Crying Out “How Long?”

The current culture in which we live is a steady stream of negativity. Politics. War. Weather. Sickness. Societal divide. Rising prices. And just a few days ago, an assassination attempt on the life of a former President, who is also a candidate for that same office again. Do I need to keep going?

From morning until night, we are bombarded with news and information that tends to suck the life right out of us. The half hour news program my wife and I regularly watch is most often twenty-nine minutes of “bad” followed by one minute of “good.” This barrage of bad news, our own or someone else’s, close to home or far away, takes a toll on our heart, mind, and soul? It dries us out. Do you sometimes wonder if God is taking a siesta? Or maybe, has He forgotten us?

Does your soul feel dry? Do you feel like tumbleweed, driven by the wind, rolling across the dry desert? If you are like me, when I find myself parched, it is sometimes hard to experience the closeness of God. Are you having a hard time feeling the presence of God? Has it been weeks, months, maybe even years, since you experienced God’s sweet intimacy?

Psalm 13 is a short six verse lament in which the psalmist (David) feels forgotten. David is crying out, probably yelling out, “where are you God?” He is sick and tired of waiting and he’s begging for an answer. But, amid his existential crisis, David does not wave the flag of surrender, giving up on God. Instead, the psalm’s trajectory turns as David makes a choice to keep trusting in his God’s unfailing love. This trust is not based upon feelings or circumstances, but rather solely upon God’s character. Life is not always good, but God is always good. That is the anchor that secures our trust.    

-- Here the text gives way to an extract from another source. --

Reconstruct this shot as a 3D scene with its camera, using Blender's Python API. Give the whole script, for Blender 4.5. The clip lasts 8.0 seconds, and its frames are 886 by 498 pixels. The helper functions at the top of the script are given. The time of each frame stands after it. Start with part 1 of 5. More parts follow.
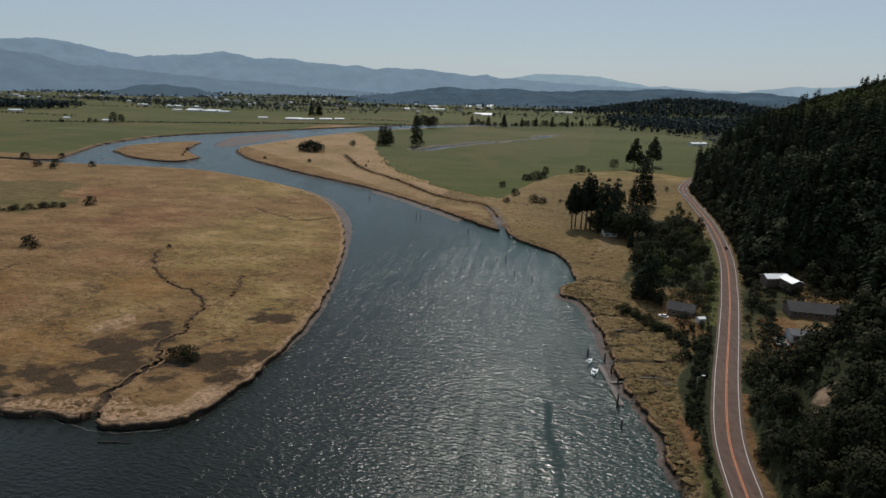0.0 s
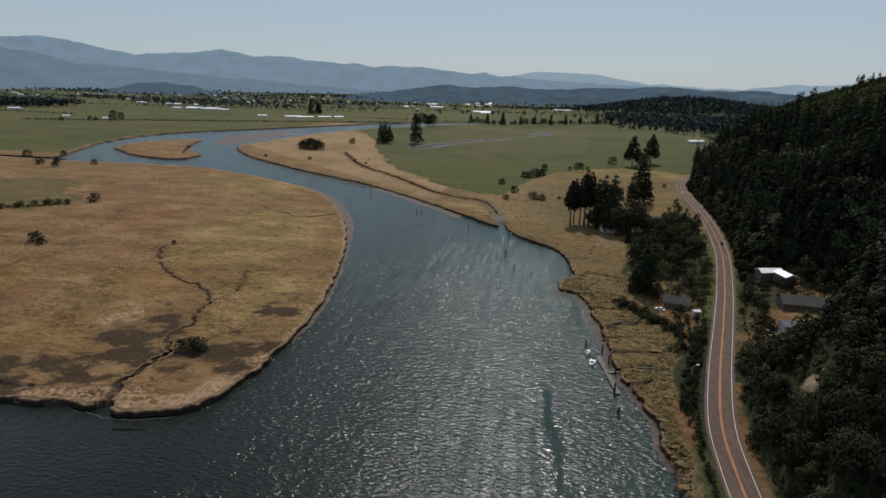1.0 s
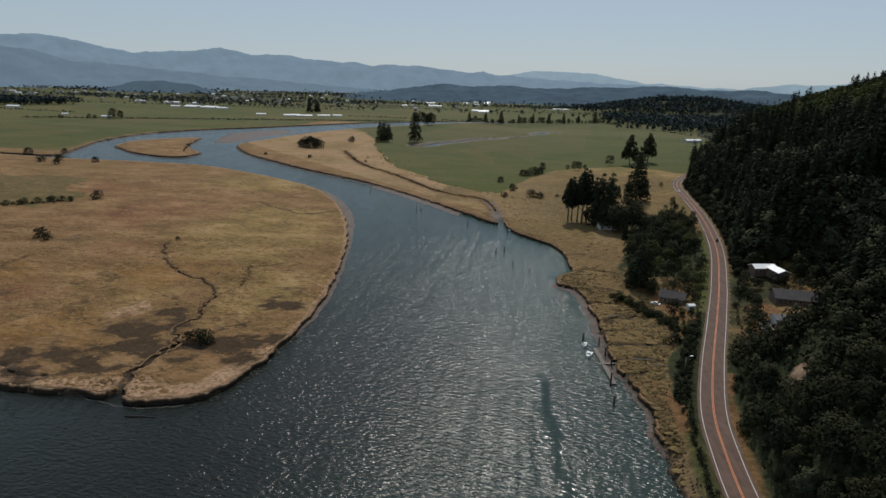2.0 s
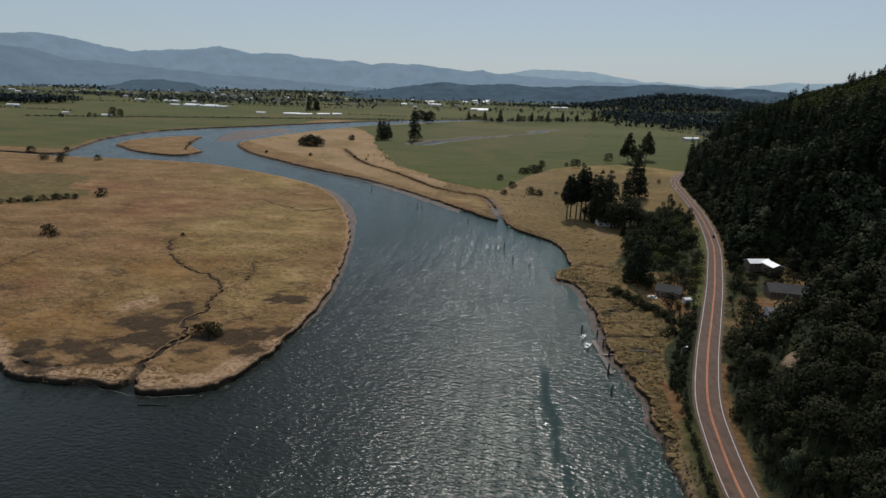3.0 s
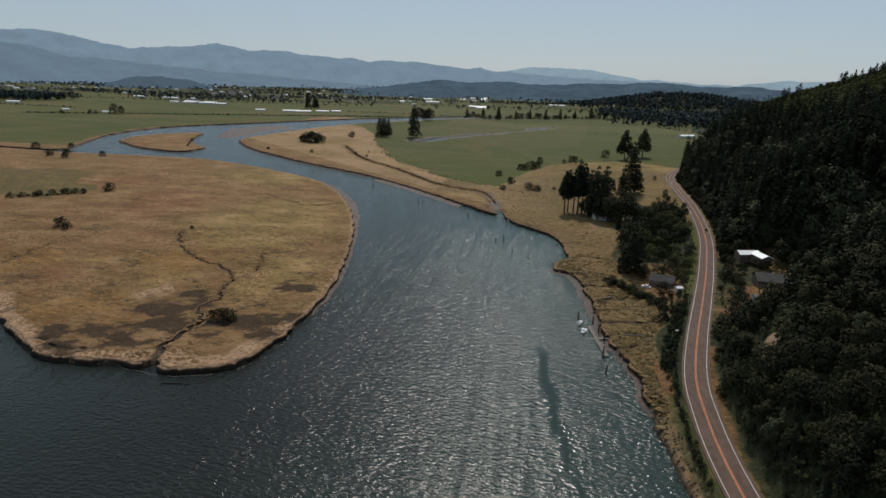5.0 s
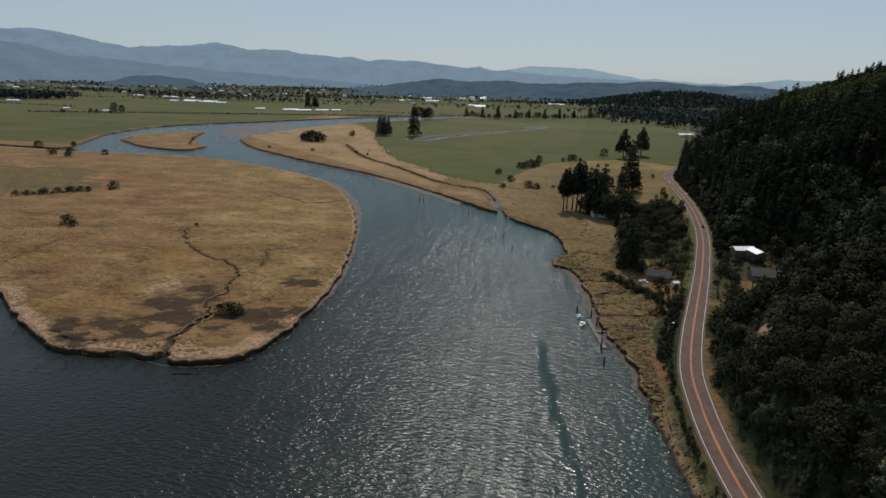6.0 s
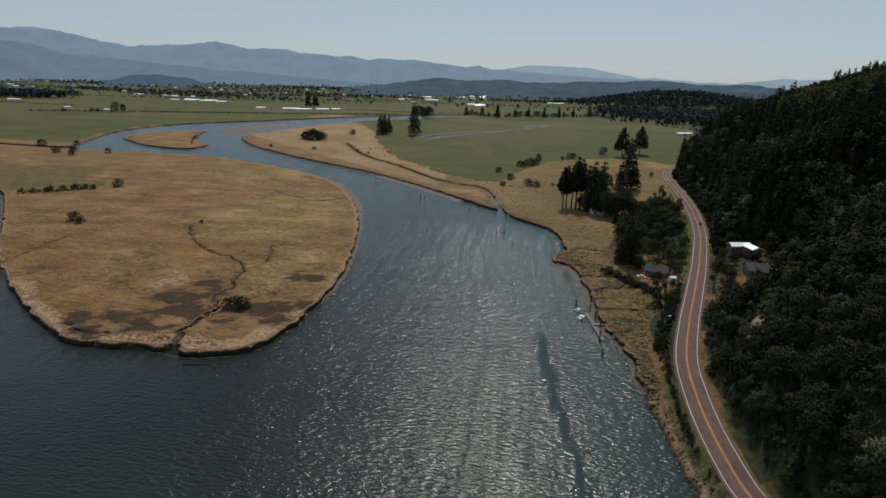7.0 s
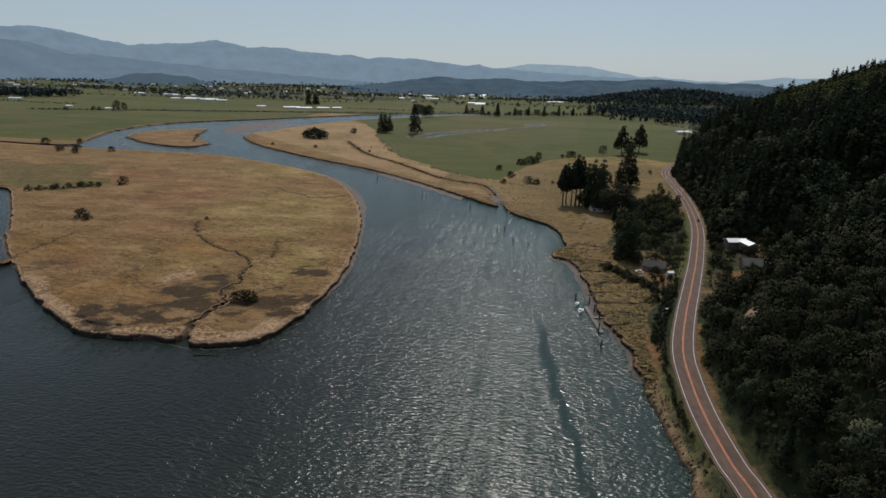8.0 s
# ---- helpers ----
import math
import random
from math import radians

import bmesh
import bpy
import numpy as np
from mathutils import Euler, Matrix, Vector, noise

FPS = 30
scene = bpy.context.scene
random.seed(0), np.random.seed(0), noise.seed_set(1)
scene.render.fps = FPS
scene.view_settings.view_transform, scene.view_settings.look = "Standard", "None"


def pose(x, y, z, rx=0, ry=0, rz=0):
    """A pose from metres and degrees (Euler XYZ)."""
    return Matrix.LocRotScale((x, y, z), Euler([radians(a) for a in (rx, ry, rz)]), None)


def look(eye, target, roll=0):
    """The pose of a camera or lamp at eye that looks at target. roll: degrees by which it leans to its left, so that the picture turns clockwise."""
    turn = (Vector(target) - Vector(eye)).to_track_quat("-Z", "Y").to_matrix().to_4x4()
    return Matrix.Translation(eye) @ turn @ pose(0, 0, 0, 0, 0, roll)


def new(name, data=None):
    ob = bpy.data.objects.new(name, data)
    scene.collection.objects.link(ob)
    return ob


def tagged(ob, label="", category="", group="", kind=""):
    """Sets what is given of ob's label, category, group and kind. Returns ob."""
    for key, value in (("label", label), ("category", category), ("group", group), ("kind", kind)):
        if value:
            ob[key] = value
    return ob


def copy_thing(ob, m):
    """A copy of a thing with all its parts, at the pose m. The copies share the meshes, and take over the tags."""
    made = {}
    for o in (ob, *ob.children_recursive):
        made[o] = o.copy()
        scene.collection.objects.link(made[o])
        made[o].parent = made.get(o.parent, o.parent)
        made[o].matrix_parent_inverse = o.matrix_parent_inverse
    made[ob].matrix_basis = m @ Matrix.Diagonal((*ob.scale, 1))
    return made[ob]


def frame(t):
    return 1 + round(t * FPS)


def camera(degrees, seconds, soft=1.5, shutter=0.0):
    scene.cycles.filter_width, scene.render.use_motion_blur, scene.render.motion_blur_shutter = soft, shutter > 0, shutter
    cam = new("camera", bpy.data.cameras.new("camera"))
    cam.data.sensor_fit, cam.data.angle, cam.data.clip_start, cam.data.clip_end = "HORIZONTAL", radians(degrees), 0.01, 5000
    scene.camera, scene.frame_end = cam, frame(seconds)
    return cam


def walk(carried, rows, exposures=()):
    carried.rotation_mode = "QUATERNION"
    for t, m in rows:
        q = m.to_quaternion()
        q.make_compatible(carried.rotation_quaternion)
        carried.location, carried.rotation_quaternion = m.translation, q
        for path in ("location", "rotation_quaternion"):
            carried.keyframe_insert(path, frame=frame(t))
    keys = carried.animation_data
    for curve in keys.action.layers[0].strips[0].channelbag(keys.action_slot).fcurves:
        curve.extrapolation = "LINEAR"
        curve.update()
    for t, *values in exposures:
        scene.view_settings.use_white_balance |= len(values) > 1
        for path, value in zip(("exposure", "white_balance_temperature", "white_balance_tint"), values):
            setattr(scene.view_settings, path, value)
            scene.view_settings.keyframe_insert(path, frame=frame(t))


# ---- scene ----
cam = camera(75.0, 8.0)
PATH = [
    (0, (1.18, 10.137, 102.035), (0.862, 12.036, 101.495), 1.4),
    (0.5, (1.07, 7.014, 102.035), (0.756, 8.913, 101.492), 1.4),
    (1, (0.962, 3.888, 102.035), (0.649, 5.786, 101.489), 1.4),
    (1.5, (0.854, 0.756, 102.035), (0.545, 2.655, 101.487), 1.5),
    (3, (0.537, -8.668, 102.036), (0.235, -6.77, 101.482), 1.5),
    (3.5, (0.432, -11.827, 102.036), (0.132, -9.93, 101.479), 1.6),
    (4, (0.326, -15.007, 102.037), (0.028, -13.109, 101.478), 1.6),
    (4.5, (0.217, -18.204, 102.037), (-0.078, -16.307, 101.477), 1.6),
    (6, (-0.122, -27.843, 102.042), (-0.412, -25.947, 101.478), 1.6),
    (6.5, (-0.241, -31.064, 102.043), (-0.529, -29.167, 101.477), 1.6),
    (7, (-0.364, -34.288, 102.043), (-0.652, -32.392, 101.476), 1.6),
    (7.5, (-0.491, -37.515, 102.044), (-0.778, -35.62, 101.475), 1.6),
    (8, (-0.618, -40.743, 102.044), (-0.905, -38.848, 101.473), 1.6),
]
walk(cam, [(t, look(eye, target, roll)) for t, eye, target, roll in PATH])

# ---- world, sun, exposure ----
scene.view_settings.exposure = 0.0
SUN_EL, SUN_AZ = 52.0, 3.0     # degrees; azimuth from +y towards -x
world = bpy.data.worlds.new("world")
scene.world = world
world.use_nodes = True
wn = world.node_tree.nodes
sky = wn.new("ShaderNodeTexSky")
sky.sky_type = "NISHITA"
sky.sun_disc = False
sky.sun_elevation, sky.sun_rotation = radians(SUN_EL), radians(SUN_AZ)
sky.altitude, sky.air_density, sky.dust_density, sky.ozone_density = 100, 1.0, 0.6, 2.5
wn["Background"].inputs["Strength"].default_value = 0.071
haze = wn.new("ShaderNodeMix")    # summer haze greys the clear sky
haze.data_type = "RGBA"
haze.inputs[0].default_value = 0.68
haze.inputs[7].default_value = (5.65, 6.88, 8.1, 1)
world.node_tree.links.new(sky.outputs["Color"], haze.inputs[6])
world.node_tree.links.new(haze.outputs[2], wn["Background"].inputs["Color"])

sun = new("sun", bpy.data.lights.new("sun", "SUN"))
sun.data.energy, sun.data.angle, sun.data.color = 2.8, radians(0.53), (1.0, 0.94, 0.86)
sd_el, sd_az = radians(SUN_EL), radians(SUN_AZ)
sun.matrix_world = look((-2000 * math.sin(sd_az) * math.cos(sd_el), 2000 * math.cos(sd_az) * math.cos(sd_el), 2000 * math.sin(sd_el)), (0, 0, 0))


# ---- materials ----
class Nodes:
    """A small builder for node materials."""

    def __init__(self, name):
        self.mat = bpy.data.materials.new(name)
        self.mat.use_nodes = True
        self.tree = self.mat.node_tree
        self.bsdf = self.tree.nodes["Principled BSDF"]
        self.pos = self.add("ShaderNodeNewGeometry").outputs["Position"]

    def add(self, kind):
        return self.tree.nodes.new(kind)

    def put(self, socket, value):
        if isinstance(value, bpy.types.NodeSocket):
            self.tree.links.new(value, socket)
        elif isinstance(value, tuple) and len(value) == 3 and socket.type == "RGBA":
            socket.default_value = (*value, 1)
        else:
            socket.default_value = value

    def noise(self, scale, detail=4.0, rough=0.55, stretch=None, where=None):
        n = self.add("ShaderNodeTexNoise")
        v = where or self.pos
        if stretch:
            v = self.mapped(stretch, v)
        self.put(n.inputs["Vector"], v)
        self.put(n.inputs["Scale"], scale), self.put(n.inputs["Detail"], detail), self.put(n.inputs["Roughness"], rough)
        return n.outputs["Fac"]

    def mapped(self, scale, v=None, turn=0.0):
        m = self.add("ShaderNodeMapping")
        self.put(m.inputs["Vector"], v or self.pos)
        m.inputs["Scale"].default_value = scale
        m.inputs["Rotation"].default_value = (0, 0, radians(turn))
        return m.outputs["Vector"]

    def cells(self, scale, stretch=None, turn=0.0):
        n = self.add("ShaderNodeTexVoronoi")
        self.put(n.inputs["Vector"], self.mapped(stretch or (1, 1, 1), None, turn))
        self.put(n.inputs["Scale"], scale)
        return n.outputs["Color"], n.outputs["Distance"]

    def ramp(self, fac, *stops):
        r = self.add("ShaderNodeValToRGB")
        self.put(r.inputs["Fac"], fac)
        els = r.color_ramp.elements
        while len(els) < len(stops):
            els.new(0.5)
        for el, (at, colour) in zip(els, stops):
            el.position = at
            el.color = (*colour, 1) if isinstance(colour, tuple) else (colour, colour, colour, 1)
        return r.outputs["Color"]

    def mix(self, fac, a, b, how="MIX"):
        m = self.add("ShaderNodeMix")
        m.data_type, m.blend_type = "RGBA", how
        self.put(m.inputs[0], fac), self.put(m.inputs[6], a), self.put(m.inputs[7], b)
        return m.outputs[2]

    def math(self, how, a, b=0.0, clamp=False):
        m = self.add("ShaderNodeMath")
        m.operation, m.use_clamp = how, clamp
        self.put(m.inputs[0], a), self.put(m.inputs[1], b)
        return m.outputs[0]

    def attr(self, name):
        a = self.add("ShaderNodeAttribute")
        a.attribute_name = name
        s = self.add("ShaderNodeSeparateColor")
        self.put(s.inputs[0], a.outputs["Color"])
        return s.outputs

    def single(self, name):
        a = self.add("ShaderNodeAttribute")
        a.attribute_name = name
        return a.outputs["Fac"]

    def bump(self, height, strength=0.5, distance=0.1, before=None):
        b = self.add("ShaderNodeBump")
        self.put(b.inputs["Height"], height)
        self.put(b.inputs["Strength"], strength)
        b.inputs["Distance"].default_value = distance
        if before:
            self.put(b.inputs["Normal"], before)
        return b.outputs["Normal"]

    def done(self, colour, rough=0.8, metal=0.0, normal=None, spec=0.3):
        b = self.bsdf.inputs
        self.put(b["Base Color"], colour), self.put(b["Roughness"], rough), self.put(b["Metallic"], metal)
        self.put(b["Specular IOR Level"], spec)
        if normal:
            self.put(b["Normal"], normal)
        return self.mat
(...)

v.1 – How long, LORD? Will you forget me forever? How long will you hide your face from me?

2 – How long must I wrestle with my thoughts and day after day have sorrow in my heart? How long will my enemy triumph over me?

3 – Look on me and answer, LORD my God. Give light to my eyes, or I will sleep in death,

4 – and my enemy will say, “I have overcome him,” and my foes will rejoice when I fall.

5 – But I trust in your unfailing love; my heart rejoices in your salvation.

6 – I will sing the LORD’s praise, for he has been good to me.

The first two verses reveal what David sees as the problem. Do you see the depth of David’s despair? Four times in these two verses he cries out “How long?” Maybe right now you find yourself crying out, “How long God must this go on!”

In v.3, David petitions God. Look what he says – “Look on me and answer” and “give light to my eyes.” Can you hear the urgency in David’s voice? Quite possibly, you have that same urgency today.

David is praying for victory in v.4. If losing wasn’t bad enough, the sting of hearing the victor boast after the victory was almost too much to bear. One of the hallmarks of David’s psalms is his awareness of both God and the enemy.

We see in v.5, despite his agony, David declares God’s mercy. Even if he can rejoice in nothing else, here we see David rejoicing in God’s salvation, just possibly in that moment the only solid ground David is standing on. What are you rejoicing in today?

David began this psalm by pleading but in v.6 we see a huge transition. David’s pleading changes to praise! Even as he cries out “how long” to God, David’s eyes are enlightened, just as he asked them to be, and he moved from a place of woe is me to a place of praise, from a place of despair to a place of declaration!

So, today, whatever it is that you are facing, or how dry you feel, maybe even as you cry out “how long?,” will you allow yourself to sing Yahweh’s praise simply because He is good? Don’t let the trees or the morning mist lessen the beauty of the sun that is awaking from its night slumber.